Quote the entries in full, character for character, without their images.

= = = =

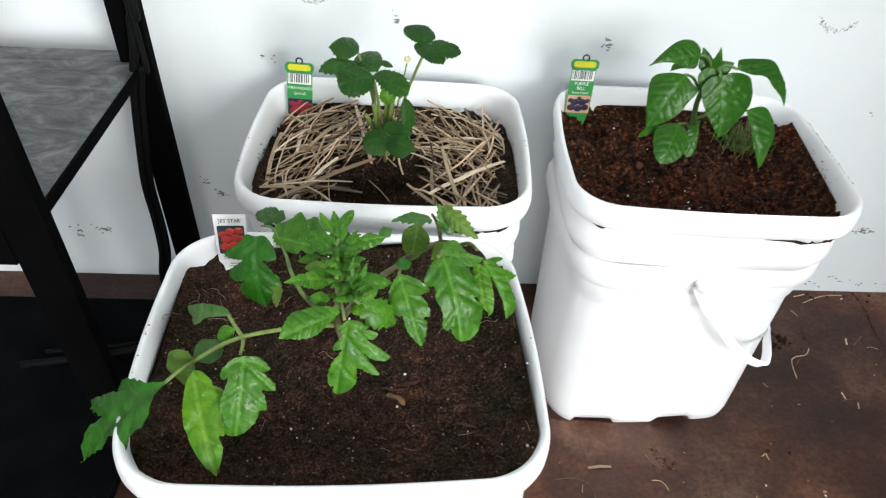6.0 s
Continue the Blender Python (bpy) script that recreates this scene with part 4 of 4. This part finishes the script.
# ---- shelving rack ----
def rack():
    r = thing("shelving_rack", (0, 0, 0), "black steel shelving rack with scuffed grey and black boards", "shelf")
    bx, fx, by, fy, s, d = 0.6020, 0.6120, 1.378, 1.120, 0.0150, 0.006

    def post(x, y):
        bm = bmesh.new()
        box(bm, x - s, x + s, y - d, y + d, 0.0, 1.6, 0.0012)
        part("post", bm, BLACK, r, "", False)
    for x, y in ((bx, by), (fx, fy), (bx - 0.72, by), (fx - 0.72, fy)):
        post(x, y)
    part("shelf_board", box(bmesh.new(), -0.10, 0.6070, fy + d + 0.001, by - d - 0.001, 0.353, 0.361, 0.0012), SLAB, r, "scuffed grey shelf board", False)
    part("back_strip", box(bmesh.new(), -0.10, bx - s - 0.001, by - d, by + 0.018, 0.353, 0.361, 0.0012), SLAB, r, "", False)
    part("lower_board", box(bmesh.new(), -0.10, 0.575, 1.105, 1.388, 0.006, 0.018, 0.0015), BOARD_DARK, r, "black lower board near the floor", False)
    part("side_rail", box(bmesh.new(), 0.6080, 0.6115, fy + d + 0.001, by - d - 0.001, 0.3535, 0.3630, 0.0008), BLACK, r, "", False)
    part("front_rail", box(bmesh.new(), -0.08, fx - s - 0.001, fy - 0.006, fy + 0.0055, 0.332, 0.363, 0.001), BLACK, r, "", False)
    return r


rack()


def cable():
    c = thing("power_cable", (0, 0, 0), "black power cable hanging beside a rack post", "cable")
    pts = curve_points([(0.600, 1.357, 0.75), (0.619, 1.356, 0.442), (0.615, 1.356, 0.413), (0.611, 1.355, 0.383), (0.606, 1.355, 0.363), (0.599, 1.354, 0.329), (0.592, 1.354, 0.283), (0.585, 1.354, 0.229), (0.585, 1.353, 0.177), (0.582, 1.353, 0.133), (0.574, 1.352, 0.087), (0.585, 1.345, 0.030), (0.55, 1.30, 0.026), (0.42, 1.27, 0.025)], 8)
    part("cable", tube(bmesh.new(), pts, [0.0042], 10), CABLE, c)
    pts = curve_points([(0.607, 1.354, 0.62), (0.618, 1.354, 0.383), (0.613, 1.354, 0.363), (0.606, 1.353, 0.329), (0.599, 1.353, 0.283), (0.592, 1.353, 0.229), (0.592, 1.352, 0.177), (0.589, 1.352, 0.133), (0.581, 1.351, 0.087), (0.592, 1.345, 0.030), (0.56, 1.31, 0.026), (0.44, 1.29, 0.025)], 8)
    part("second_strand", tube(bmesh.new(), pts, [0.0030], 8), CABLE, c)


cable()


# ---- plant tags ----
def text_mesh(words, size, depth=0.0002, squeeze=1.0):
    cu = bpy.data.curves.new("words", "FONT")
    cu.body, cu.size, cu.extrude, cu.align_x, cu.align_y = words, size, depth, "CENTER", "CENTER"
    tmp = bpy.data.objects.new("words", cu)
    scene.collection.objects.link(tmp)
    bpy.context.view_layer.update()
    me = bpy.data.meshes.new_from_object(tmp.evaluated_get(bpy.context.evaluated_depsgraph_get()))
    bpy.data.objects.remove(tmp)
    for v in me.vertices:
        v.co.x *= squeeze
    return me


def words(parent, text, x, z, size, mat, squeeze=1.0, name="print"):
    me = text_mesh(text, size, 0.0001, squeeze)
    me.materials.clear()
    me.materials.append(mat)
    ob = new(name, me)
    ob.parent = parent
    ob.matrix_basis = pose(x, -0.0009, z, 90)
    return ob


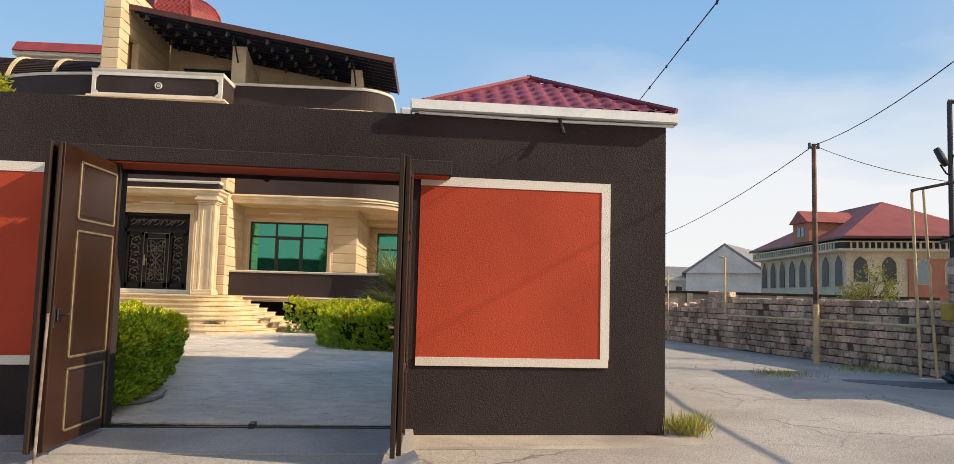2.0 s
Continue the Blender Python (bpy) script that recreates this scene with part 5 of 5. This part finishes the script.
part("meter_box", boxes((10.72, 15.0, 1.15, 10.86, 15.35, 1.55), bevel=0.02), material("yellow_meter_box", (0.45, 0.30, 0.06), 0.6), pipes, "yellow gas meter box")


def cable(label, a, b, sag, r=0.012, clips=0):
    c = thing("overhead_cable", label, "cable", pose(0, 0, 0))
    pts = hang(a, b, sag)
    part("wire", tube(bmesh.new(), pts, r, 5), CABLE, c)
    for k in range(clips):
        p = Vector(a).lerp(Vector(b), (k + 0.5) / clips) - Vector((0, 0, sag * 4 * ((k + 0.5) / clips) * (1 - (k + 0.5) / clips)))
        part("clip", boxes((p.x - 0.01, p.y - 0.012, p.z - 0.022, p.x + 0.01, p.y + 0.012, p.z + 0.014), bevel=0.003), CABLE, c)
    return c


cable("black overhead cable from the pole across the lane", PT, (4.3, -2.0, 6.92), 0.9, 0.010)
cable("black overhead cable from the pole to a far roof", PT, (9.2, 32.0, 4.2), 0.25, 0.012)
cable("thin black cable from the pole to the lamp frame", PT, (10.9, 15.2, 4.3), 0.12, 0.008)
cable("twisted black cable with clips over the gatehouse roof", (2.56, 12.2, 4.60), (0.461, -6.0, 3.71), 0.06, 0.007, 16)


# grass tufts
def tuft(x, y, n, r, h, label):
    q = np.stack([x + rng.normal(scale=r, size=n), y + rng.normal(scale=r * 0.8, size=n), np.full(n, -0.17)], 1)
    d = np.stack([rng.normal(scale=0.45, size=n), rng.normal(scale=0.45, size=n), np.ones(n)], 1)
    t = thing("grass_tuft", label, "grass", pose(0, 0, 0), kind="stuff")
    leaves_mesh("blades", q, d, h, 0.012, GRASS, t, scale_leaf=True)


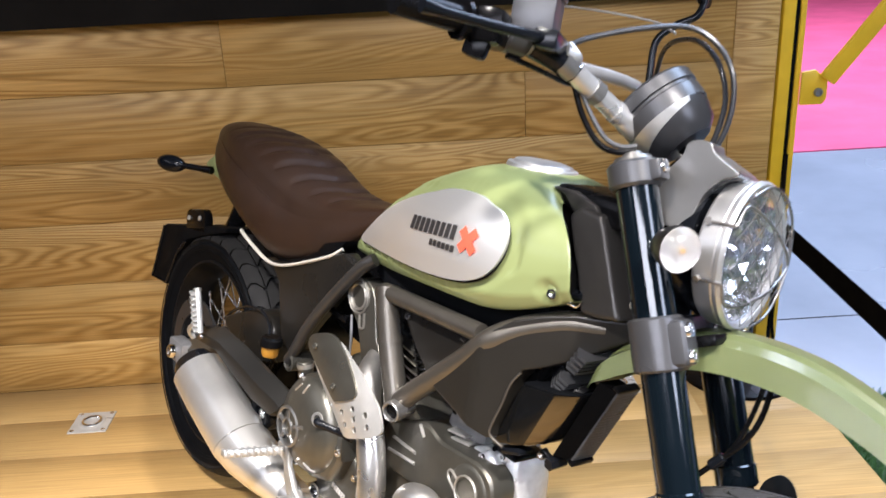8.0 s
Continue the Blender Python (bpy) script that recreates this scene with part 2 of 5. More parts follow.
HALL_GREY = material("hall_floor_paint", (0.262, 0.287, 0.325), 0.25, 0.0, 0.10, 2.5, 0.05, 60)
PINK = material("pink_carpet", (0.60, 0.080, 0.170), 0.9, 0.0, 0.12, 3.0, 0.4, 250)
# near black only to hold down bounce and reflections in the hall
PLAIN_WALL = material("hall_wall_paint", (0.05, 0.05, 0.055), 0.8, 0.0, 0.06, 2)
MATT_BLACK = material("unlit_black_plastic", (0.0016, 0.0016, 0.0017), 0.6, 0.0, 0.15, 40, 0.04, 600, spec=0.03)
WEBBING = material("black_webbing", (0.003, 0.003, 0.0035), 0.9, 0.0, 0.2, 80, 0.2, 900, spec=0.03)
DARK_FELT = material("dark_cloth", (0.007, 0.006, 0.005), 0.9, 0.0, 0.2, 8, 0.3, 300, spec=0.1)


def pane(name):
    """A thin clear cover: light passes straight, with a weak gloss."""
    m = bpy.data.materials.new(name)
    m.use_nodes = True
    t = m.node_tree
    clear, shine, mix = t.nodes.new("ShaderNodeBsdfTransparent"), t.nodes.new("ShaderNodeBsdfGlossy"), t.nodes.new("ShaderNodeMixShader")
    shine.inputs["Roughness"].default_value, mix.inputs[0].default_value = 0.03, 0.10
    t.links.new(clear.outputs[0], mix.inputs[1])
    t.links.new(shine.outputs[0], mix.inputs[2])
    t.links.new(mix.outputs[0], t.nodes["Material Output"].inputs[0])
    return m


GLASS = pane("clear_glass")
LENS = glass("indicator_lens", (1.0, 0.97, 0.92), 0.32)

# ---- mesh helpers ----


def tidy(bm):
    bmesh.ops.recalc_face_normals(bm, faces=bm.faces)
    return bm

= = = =

§ REPLY
6.0 s
Continue the Blender Python (bpy) script that recreates this scene with part 4 of 4. This part finishes the script.
# ---- shelving rack ----
def rack():
    r = thing("shelving_rack", (0, 0, 0), "black steel shelving rack with scuffed grey and black boards", "shelf")
    bx, fx, by, fy, s, d = 0.6020, 0.6120, 1.378, 1.120, 0.0150, 0.006

    def post(x, y):
        bm = bmesh.new()
        box(bm, x - s, x + s, y - d, y + d, 0.0, 1.6, 0.0012)
        part("post", bm, BLACK, r, "", False)
    for x, y in ((bx, by), (fx, fy), (bx - 0.72, by), (fx - 0.72, fy)):
        post(x, y)
    part("shelf_board", box(bmesh.new(), -0.10, 0.6070, fy + d + 0.001, by - d - 0.001, 0.353, 0.361, 0.0012), SLAB, r, "scuffed grey shelf board", False)
    part("back_strip", box(bmesh.new(), -0.10, bx - s - 0.001, by - d, by + 0.018, 0.353, 0.361, 0.0012), SLAB, r, "", False)
    part("lower_board", box(bmesh.new(), -0.10, 0.575, 1.105, 1.388, 0.006, 0.018, 0.0015), BOARD_DARK, r, "black lower board near the floor", False)
    part("side_rail", box(bmesh.new(), 0.6080, 0.6115, fy + d + 0.001, by - d - 0.001, 0.3535, 0.3630, 0.0008), BLACK, r, "", False)
    part("front_rail", box(bmesh.new(), -0.08, fx - s - 0.001, fy - 0.006, fy + 0.0055, 0.332, 0.363, 0.001), BLACK, r, "", False)
    return r


rack()


def cable():
    c = thing("power_cable", (0, 0, 0), "black power cable hanging beside a rack post", "cable")
    pts = curve_points([(0.600, 1.357, 0.75), (0.619, 1.356, 0.442), (0.615, 1.356, 0.413), (0.611, 1.355, 0.383), (0.606, 1.355, 0.363), (0.599, 1.354, 0.329), (0.592, 1.354, 0.283), (0.585, 1.354, 0.229), (0.585, 1.353, 0.177), (0.582, 1.353, 0.133), (0.574, 1.352, 0.087), (0.585, 1.345, 0.030), (0.55, 1.30, 0.026), (0.42, 1.27, 0.025)], 8)
    part("cable", tube(bmesh.new(), pts, [0.0042], 10), CABLE, c)
    pts = curve_points([(0.607, 1.354, 0.62), (0.618, 1.354, 0.383), (0.613, 1.354, 0.363), (0.606, 1.353, 0.329), (0.599, 1.353, 0.283), (0.592, 1.353, 0.229), (0.592, 1.352, 0.177), (0.589, 1.352, 0.133), (0.581, 1.351, 0.087), (0.592, 1.345, 0.030), (0.56, 1.31, 0.026), (0.44, 1.29, 0.025)], 8)
    part("second_strand", tube(bmesh.new(), pts, [0.0030], 8), CABLE, c)


cable()


# ---- plant tags ----
def text_mesh(words, size, depth=0.0002, squeeze=1.0):
    cu = bpy.data.curves.new("words", "FONT")
    cu.body, cu.size, cu.extrude, cu.align_x, cu.align_y = words, size, depth, "CENTER", "CENTER"
    tmp = bpy.data.objects.new("words", cu)
    scene.collection.objects.link(tmp)
    bpy.context.view_layer.update()
    me = bpy.data.meshes.new_from_object(tmp.evaluated_get(bpy.context.evaluated_depsgraph_get()))
    bpy.data.objects.remove(tmp)
    for v in me.vertices:
        v.co.x *= squeeze
    return me


def words(parent, text, x, z, size, mat, squeeze=1.0, name="print"):
    me = text_mesh(text, size, 0.0001, squeeze)
    me.materials.clear()
    me.materials.append(mat)
    ob = new(name, me)
    ob.parent = parent
    ob.matrix_basis = pose(x, -0.0009, z, 90)
    return ob


2.0 s
Continue the Blender Python (bpy) script that recreates this scene with part 5 of 5. This part finishes the script.
part("meter_box", boxes((10.72, 15.0, 1.15, 10.86, 15.35, 1.55), bevel=0.02), material("yellow_meter_box", (0.45, 0.30, 0.06), 0.6), pipes, "yellow gas meter box")


def cable(label, a, b, sag, r=0.012, clips=0):
    c = thing("overhead_cable", label, "cable", pose(0, 0, 0))
    pts = hang(a, b, sag)
    part("wire", tube(bmesh.new(), pts, r, 5), CABLE, c)
    for k in range(clips):
        p = Vector(a).lerp(Vector(b), (k + 0.5) / clips) - Vector((0, 0, sag * 4 * ((k + 0.5) / clips) * (1 - (k + 0.5) / clips)))
        part("clip", boxes((p.x - 0.01, p.y - 0.012, p.z - 0.022, p.x + 0.01, p.y + 0.012, p.z + 0.014), bevel=0.003), CABLE, c)
    return c


cable("black overhead cable from the pole across the lane", PT, (4.3, -2.0, 6.92), 0.9, 0.010)
cable("black overhead cable from the pole to a far roof", PT, (9.2, 32.0, 4.2), 0.25, 0.012)
cable("thin black cable from the pole to the lamp frame", PT, (10.9, 15.2, 4.3), 0.12, 0.008)
cable("twisted black cable with clips over the gatehouse roof", (2.56, 12.2, 4.60), (0.461, -6.0, 3.71), 0.06, 0.007, 16)


# grass tufts
def tuft(x, y, n, r, h, label):
    q = np.stack([x + rng.normal(scale=r, size=n), y + rng.normal(scale=r * 0.8, size=n), np.full(n, -0.17)], 1)
    d = np.stack([rng.normal(scale=0.45, size=n), rng.normal(scale=0.45, size=n), np.ones(n)], 1)
    t = thing("grass_tuft", label, "grass", pose(0, 0, 0), kind="stuff")
    leaves_mesh("blades", q, d, h, 0.012, GRASS, t, scale_leaf=True)


8.0 s
Continue the Blender Python (bpy) script that recreates this scene with part 2 of 5. More parts follow.
HALL_GREY = material("hall_floor_paint", (0.262, 0.287, 0.325), 0.25, 0.0, 0.10, 2.5, 0.05, 60)
PINK = material("pink_carpet", (0.60, 0.080, 0.170), 0.9, 0.0, 0.12, 3.0, 0.4, 250)
# near black only to hold down bounce and reflections in the hall
PLAIN_WALL = material("hall_wall_paint", (0.05, 0.05, 0.055), 0.8, 0.0, 0.06, 2)
MATT_BLACK = material("unlit_black_plastic", (0.0016, 0.0016, 0.0017), 0.6, 0.0, 0.15, 40, 0.04, 600, spec=0.03)
WEBBING = material("black_webbing", (0.003, 0.003, 0.0035), 0.9, 0.0, 0.2, 80, 0.2, 900, spec=0.03)
DARK_FELT = material("dark_cloth", (0.007, 0.006, 0.005), 0.9, 0.0, 0.2, 8, 0.3, 300, spec=0.1)


def pane(name):
    """A thin clear cover: light passes straight, with a weak gloss."""
    m = bpy.data.materials.new(name)
    m.use_nodes = True
    t = m.node_tree
    clear, shine, mix = t.nodes.new("ShaderNodeBsdfTransparent"), t.nodes.new("ShaderNodeBsdfGlossy"), t.nodes.new("ShaderNodeMixShader")
    shine.inputs["Roughness"].default_value, mix.inputs[0].default_value = 0.03, 0.10
    t.links.new(clear.outputs[0], mix.inputs[1])
    t.links.new(shine.outputs[0], mix.inputs[2])
    t.links.new(mix.outputs[0], t.nodes["Material Output"].inputs[0])
    return m


GLASS = pane("clear_glass")
LENS = glass("indicator_lens", (1.0, 0.97, 0.92), 0.32)

# ---- mesh helpers ----


def tidy(bm):
    bmesh.ops.recalc_face_normals(bm, faces=bm.faces)
    return bm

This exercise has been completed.